Einstein's postulate of the constancy of the speed of light cannot be disproved logically, and nobody has yet been able to disprove it experimentally.

However, much of the argument in this thread has been about whether there is an alternative set of postulates that is compatible with experiment (there is), and whether such an alternative set is better or worse than Einstein's. Most of us, including me, think Einstein's is by far the best (for example, by application of Occam's Razor), but Aether disagrees with us.
 
  • #118
DrGreg said:
Here are three postulates:
  1. All cats are completely black
  2. All cats are completely white
  3. At least one cat exists
There are two questions you can ask about these postulates. Are they mutually consistent? Is there any experimental evidence to support or disprove them?

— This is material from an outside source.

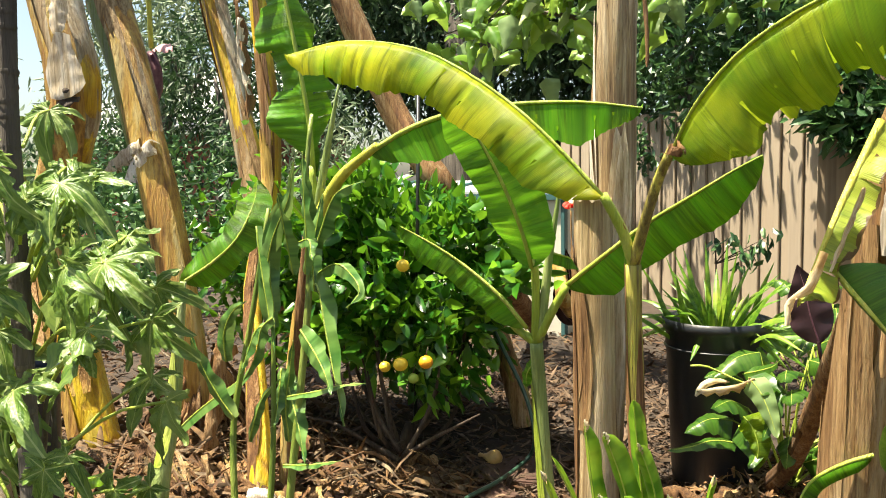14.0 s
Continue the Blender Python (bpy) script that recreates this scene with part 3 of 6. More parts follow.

I suggest there is overwhelming experimental evidence that 1 and 2 are false and 3 is true.

But if we ignore the evidence and simply consider the internal logic of my "theory", you will see that any two of the three postulates are compatible, but all three taken together are incompatible.

So there are potentially two ways to "disprove" a postulate: in one sense, provide experimental counter-evidence, or in another sense, show its logical incompatibility with other postulates (or even with itself).

Einstein's postulate of the constancy of the speed of light cannot be disproved logically, and nobody has yet been able to disprove it experimentally.

However, much of the argument in this thread has been about whether there is an alternative set of postulates that is compatible with experiment (there is), and whether such an alternative set is better or worse than Einstein's. Most of us, including me, think Einstein's is by far the best (for example, by application of Occam's Razor), but Aether disagrees with us.

I think you have hit the issue right on its head.

I see NO COMPELLING REASON why I should abandon a well-tested theory for all of these alternative ideas, when the best they can do is agree with SR. We certainly did not adopt QM simply because it can provide an alternative view of our world that we much "prefer" than classical mechanics. And for me, personally, there is no more compelling evidence than a clear experimental observation. Till we have that, I find all of these arguments to be rather moot.

Zz.
 
  • #119
I'm sorry for completely mischaracterizing the nature of the discussion in this thread. Is the issue that the following two arguments are on equal footing?

1. No one has detected a dependence of the speed of light on the motion of the emiter relative to the observer, therefore the dependence does not exist.

2. No one has detected the luminiferous aether, nonetheless the aether does exist.

I hope I have not mischaracterized a second time, but if I have, please straighten me out.
 
  • #120
JesseM said:
"the Andromeda galaxy is approaching our own galaxy at a speed of 68 kilometers per second"--would you say this has any more or less basis in experiment than the statement that the speed of light is constant?
The basis in experiment for this statement is that the ratio of wavelengths for signals coming from the Andromeda galaxy compared to like signals on Earth is observed to be 0.99977. The speed of 68 km/s comes from running this observed ratio though the relativistic Doppler equation. The ratio of wavelengths is proven by experiment, but the velocity depends on one's choice of coordinate system in the same way that the speed of light does; therefore, I suspect that the ratio \beta =v/c=0.000227 could probably also be considered as being proven by experiment.